- Written instruction -
Everything from the line containing "More parts follow." down to the line containing "GAPS = [[(-98, 158), (-120, 158), (-143, 168), (-152, 177)]]" is to be returned exactly; include both boundary lines and leave out all others.
::::::
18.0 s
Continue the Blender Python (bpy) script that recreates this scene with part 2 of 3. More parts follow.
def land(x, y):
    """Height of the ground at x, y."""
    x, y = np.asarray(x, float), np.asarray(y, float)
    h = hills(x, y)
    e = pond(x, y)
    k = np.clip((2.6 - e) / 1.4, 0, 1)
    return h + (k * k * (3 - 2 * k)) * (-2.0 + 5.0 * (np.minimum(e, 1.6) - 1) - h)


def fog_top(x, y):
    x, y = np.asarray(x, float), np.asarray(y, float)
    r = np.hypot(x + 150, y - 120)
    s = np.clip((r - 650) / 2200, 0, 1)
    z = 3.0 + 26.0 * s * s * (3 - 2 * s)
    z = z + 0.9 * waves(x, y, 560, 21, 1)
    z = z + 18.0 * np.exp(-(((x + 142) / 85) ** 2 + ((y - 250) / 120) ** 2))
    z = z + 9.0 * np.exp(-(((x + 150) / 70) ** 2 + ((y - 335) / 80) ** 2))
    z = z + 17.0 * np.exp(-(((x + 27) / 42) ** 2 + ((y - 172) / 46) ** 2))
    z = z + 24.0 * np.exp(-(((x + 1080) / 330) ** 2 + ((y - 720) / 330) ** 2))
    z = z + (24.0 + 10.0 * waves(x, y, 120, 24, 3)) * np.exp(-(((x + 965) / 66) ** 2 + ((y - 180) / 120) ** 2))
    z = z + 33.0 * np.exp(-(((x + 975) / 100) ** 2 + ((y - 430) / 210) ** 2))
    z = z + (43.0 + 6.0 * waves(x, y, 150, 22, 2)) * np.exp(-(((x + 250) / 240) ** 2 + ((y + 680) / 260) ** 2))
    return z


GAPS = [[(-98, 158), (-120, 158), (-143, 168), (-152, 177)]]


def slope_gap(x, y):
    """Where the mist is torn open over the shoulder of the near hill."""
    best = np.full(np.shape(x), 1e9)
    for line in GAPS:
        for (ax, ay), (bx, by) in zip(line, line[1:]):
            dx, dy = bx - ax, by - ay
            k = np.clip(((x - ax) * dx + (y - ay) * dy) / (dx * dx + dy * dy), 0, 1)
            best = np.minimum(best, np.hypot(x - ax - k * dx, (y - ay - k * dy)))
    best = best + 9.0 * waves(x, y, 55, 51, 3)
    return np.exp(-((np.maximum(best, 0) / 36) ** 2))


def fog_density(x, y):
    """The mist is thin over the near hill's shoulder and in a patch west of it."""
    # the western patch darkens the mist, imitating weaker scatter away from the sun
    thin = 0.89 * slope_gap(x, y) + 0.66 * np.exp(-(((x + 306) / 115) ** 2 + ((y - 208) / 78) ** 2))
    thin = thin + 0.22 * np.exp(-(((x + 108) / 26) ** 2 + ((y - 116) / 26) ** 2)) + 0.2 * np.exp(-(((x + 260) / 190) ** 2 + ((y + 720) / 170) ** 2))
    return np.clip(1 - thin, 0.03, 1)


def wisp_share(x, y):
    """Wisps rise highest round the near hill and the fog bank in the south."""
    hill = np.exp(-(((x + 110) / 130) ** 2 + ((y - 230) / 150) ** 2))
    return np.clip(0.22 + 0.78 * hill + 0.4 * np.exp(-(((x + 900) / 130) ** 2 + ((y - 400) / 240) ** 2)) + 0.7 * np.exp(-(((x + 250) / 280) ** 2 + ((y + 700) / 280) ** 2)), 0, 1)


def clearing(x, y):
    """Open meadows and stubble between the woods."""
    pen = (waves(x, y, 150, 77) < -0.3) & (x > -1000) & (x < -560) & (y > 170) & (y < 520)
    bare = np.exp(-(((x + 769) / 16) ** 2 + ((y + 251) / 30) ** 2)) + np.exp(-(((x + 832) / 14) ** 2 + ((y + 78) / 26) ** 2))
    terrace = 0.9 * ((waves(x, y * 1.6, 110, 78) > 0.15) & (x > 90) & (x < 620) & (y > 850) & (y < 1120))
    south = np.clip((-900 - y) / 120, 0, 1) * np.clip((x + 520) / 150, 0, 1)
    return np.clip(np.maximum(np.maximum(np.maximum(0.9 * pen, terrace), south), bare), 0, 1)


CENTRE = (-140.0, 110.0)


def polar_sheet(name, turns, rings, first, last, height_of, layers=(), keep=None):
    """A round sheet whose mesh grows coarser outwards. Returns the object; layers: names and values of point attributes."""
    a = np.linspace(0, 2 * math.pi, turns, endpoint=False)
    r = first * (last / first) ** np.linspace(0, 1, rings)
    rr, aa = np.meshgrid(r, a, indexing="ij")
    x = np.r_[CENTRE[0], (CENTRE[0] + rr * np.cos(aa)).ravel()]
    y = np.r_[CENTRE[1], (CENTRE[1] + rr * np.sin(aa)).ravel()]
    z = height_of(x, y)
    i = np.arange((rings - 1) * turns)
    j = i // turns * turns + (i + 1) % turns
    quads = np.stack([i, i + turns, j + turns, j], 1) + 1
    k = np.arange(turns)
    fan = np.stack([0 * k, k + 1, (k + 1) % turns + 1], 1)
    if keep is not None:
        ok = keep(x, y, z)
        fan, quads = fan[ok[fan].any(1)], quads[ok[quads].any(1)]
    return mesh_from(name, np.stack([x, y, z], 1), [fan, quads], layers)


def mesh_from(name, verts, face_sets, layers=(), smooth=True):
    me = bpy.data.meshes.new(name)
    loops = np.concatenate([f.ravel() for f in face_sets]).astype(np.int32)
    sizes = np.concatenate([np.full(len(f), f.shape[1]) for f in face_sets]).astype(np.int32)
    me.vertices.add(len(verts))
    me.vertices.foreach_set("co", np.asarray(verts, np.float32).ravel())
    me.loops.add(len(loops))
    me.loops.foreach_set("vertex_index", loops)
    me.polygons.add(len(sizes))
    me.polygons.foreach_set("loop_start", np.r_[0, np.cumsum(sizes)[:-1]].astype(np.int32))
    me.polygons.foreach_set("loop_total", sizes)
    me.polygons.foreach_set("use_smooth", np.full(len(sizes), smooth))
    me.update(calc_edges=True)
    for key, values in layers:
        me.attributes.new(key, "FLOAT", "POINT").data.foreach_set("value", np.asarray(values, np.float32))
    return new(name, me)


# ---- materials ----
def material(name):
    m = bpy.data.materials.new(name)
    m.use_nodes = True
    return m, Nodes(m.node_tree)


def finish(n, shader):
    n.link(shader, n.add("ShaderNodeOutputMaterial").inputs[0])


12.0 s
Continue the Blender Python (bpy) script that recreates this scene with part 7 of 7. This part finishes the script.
::::::
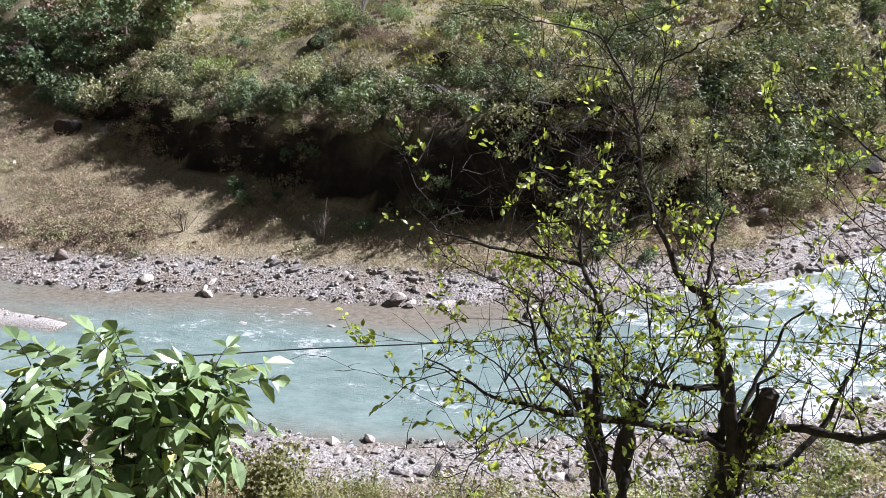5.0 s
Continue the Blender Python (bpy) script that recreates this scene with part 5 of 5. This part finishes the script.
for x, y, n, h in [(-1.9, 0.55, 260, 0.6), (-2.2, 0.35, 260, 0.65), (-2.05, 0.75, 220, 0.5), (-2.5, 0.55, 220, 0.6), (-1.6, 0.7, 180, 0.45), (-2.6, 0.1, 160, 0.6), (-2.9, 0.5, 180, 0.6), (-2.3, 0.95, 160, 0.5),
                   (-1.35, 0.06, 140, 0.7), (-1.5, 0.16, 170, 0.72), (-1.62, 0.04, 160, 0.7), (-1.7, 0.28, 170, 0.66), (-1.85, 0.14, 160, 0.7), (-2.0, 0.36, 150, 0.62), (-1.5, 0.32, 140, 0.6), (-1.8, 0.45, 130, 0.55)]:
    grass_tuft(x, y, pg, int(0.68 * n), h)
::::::
- Result of the exercise -
Continue the Blender Python (bpy) script that recreates this scene with part 2 of 3. More parts follow.
def land(x, y):
    """Height of the ground at x, y."""
    x, y = np.asarray(x, float), np.asarray(y, float)
    h = hills(x, y)
    e = pond(x, y)
    k = np.clip((2.6 - e) / 1.4, 0, 1)
    return h + (k * k * (3 - 2 * k)) * (-2.0 + 5.0 * (np.minimum(e, 1.6) - 1) - h)


def fog_top(x, y):
    x, y = np.asarray(x, float), np.asarray(y, float)
    r = np.hypot(x + 150, y - 120)
    s = np.clip((r - 650) / 2200, 0, 1)
    z = 3.0 + 26.0 * s * s * (3 - 2 * s)
    z = z + 0.9 * waves(x, y, 560, 21, 1)
    z = z + 18.0 * np.exp(-(((x + 142) / 85) ** 2 + ((y - 250) / 120) ** 2))
    z = z + 9.0 * np.exp(-(((x + 150) / 70) ** 2 + ((y - 335) / 80) ** 2))
    z = z + 17.0 * np.exp(-(((x + 27) / 42) ** 2 + ((y - 172) / 46) ** 2))
    z = z + 24.0 * np.exp(-(((x + 1080) / 330) ** 2 + ((y - 720) / 330) ** 2))
    z = z + (24.0 + 10.0 * waves(x, y, 120, 24, 3)) * np.exp(-(((x + 965) / 66) ** 2 + ((y - 180) / 120) ** 2))
    z = z + 33.0 * np.exp(-(((x + 975) / 100) ** 2 + ((y - 430) / 210) ** 2))
    z = z + (43.0 + 6.0 * waves(x, y, 150, 22, 2)) * np.exp(-(((x + 250) / 240) ** 2 + ((y + 680) / 260) ** 2))
    return z


GAPS = [[(-98, 158), (-120, 158), (-143, 168), (-152, 177)]]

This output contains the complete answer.